Em "A Cartuxa de Parma", Stendhal faz Fabrice Del Dongo perambular, mais perdido que cachorro que caiu do caminhão de mudança, pela batalha de Waterloo, em 1815.
No recém-lançado no Brasil "Viagem Sentimental", o narrador em primeira pessoa também vagueia, mas sabe muito bem onde está: no centro da violência e do caos da Primeira Guerra, das revoluções de fevereiro e outubro de 1917 na Rússia e da guerra civil que estava por vir.
Teórico literário e um dos fundadores da escola formalista, Viktor Chklóvski (1893-1984) serviu em combate como instrutor de carros blindados e comissário de guerra, e foi ferido com gravidade.
Teve pressa em registrar sua experiência: a primeira parte ("Revolução e Front") apareceu em 1919 e a segunda ("Escrivaninha"), em 1923, quando o autor já estava no exílio.
Tal urgência transparece no estilo de frases curtas e desconcertantes usado para retratar a crueldade das execuções e fuzilamentos no front: "Algum alemão gritou: 'Eu me rendo', caiu de joelho e levantou os braços. Um dos nossos soldados passou correndo, depois deu meia-volta e, mirando no flanco dele, atirou".
Por vezes, a prosa de Chklóvski lembra a concisão absurda de Isaac Babel ou a beleza fria de Ernst Jünger —não à toa, escritores que descreveram cenários e situações semelhantes da mesma época.
Mas "Viagem Sentimental" passa longe de ser só um relatório da brutalidade na guerra (embora cumpra a função). Desde o título (tirado da obra de Laurence Sterne, "Uma Viagem Sentimental pela França e a Itália"), aponta a radicalidade estética que impregnou o ambiente cultural (pintura, artes gráficas, cinema, teatro, literatura, arquitetura) depois da revolução russa.
Na definição do poeta Sérgio Alcides, que assina a orelha, trata-se de um "memorialismo de vanguarda". Ou uma autobiografia assumidamente ficcional, que une relato de invenção, reportagem, depoimento, ensaio, diário de viagem.
Uma leitura fragmentária e arbitrária, com frequentes digressões, não fosse Chklóvski especialista em Sterne e Cervantes, estudados no livro "Sobre a Teoria da Prosa", de 1925.
A vida literária no início da república soviética é abordada a partir do elo com Maksim Górki, que idealizou a publicação de edições de literatura universal em larga escala, academicamente confiáveis e baratas, ao alcance de operários, camponeses e soldados.
"Simplesmente encalharam.

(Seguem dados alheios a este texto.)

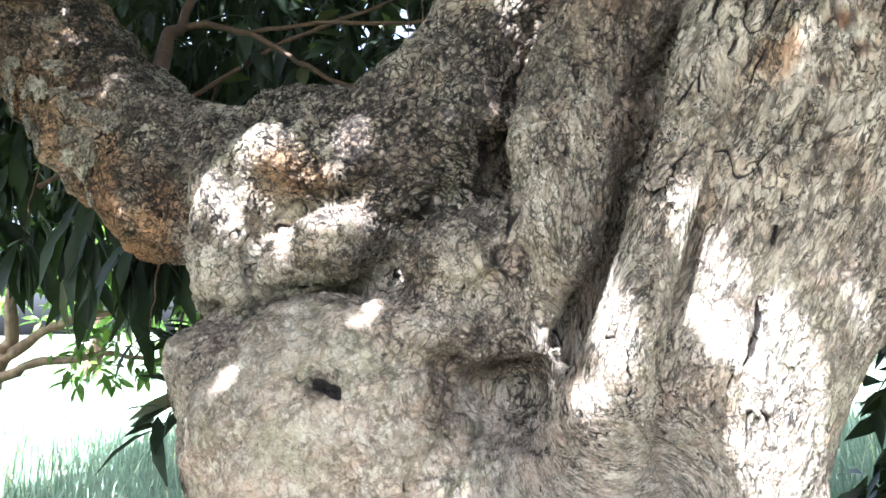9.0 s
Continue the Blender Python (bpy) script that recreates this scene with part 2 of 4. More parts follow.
def value_noise(p, seed=0):
    p = np.asarray(p, np.float32)
    base = np.floor(p)
    f = p - base
    f = f * f * (3 - 2 * f)
    x, y, z = f[:, 0], f[:, 1], f[:, 2]
    c = base.astype(np.int32)
    row = TABLE[seed & 15]
    i = [((c[:, 0] + s) & 31) << 10 for s in (0, 1)]
    j = [((c[:, 1] + s) & 31) << 5 for s in (0, 1)]
    k = [(c[:, 2] + 5 * (seed >> 4) + s) & 31 for s in (0, 1)]
    planes = []
    for a in i:
        lines = []
        for b in j:
            ab = a | b
            low = row[ab | k[0]]
            lines.append(low + z * (row[ab | k[1]] - low))
        planes.append(lines[0] + y * (lines[1] - lines[0]))
    return (planes[0] + x * (planes[1] - planes[0])) * 2 - 1


def fbm(p, octaves, seed=0):
    total, size = np.zeros(len(p), np.float32), 1.0
    for o in range(octaves):
        total += size * value_noise(p * 2.0 ** o + 7.3 * o, seed + o)
        size *= 0.5
    return total


def cellular(p, seed=0):
    """Distance to the edge of the cell (roughly), and the cell's own number."""
    p = np.asarray(p, np.float32)
    base = np.floor(p).astype(np.int32)
    f = p - base
    near, second = np.full(len(p), 9.0, np.float32), np.full(len(p), 9.0, np.float32)
    own = np.zeros(len(p), np.float32)
    for i in (-1, 0, 1):
        for j in (-1, 0, 1):
            for k in (-1, 0, 1):
                u, v, w = base[:, 0] + i, base[:, 1] + j, base[:, 2] + k
                mark = hashed(u, v, w, seed)
                d = np.sqrt((f[:, 0] - i - mark) ** 2 + (f[:, 1] - j - hashed(u, v, w, seed + 1)) ** 2 + (f[:, 2] - k - hashed(u, v, w, seed + 2)) ** 2)
                closer = d < near
                second = np.where(closer, near, np.minimum(second, d))
                own = np.where(closer, mark, own)
                near = np.where(closer, d, near)
    return second - near, own


# ---- the old tree's wood: limbs and lobes that run into one another ----
def chain(*rows, stretch=3.0, smooth=0.0):
    return ("chain", np.array(rows, float), stretch, smooth)


def lobe(centre, radii, turn=0.0, stretch=1.5, smooth=0.0):
    return ("lobe", (np.array(centre, float), np.array(radii, float), radians(turn)), stretch, smooth)


KNOT = np.array((0.009, 0.32, 2.18))
KNOT_U, KNOT_V, KNOT_N = np.array((1.0, 0.0, 0.0)), np.array((0.0, -0.243, 0.970)), np.array((0.0, -0.970, -0.243))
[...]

Toda a literatura de propaganda virou papel de cigarro", escreve o autor.
Conspirador antibolchevique, Chklóvski viu sua "Viagem Sentimental" entrar para o índice de obras proibidas pelo governo. Não devia ser fácil engolir suas profecias: "Os bolcheviques se mantinham, se mantém e se manterão graças à imperfeição do mecanismo que eles governam".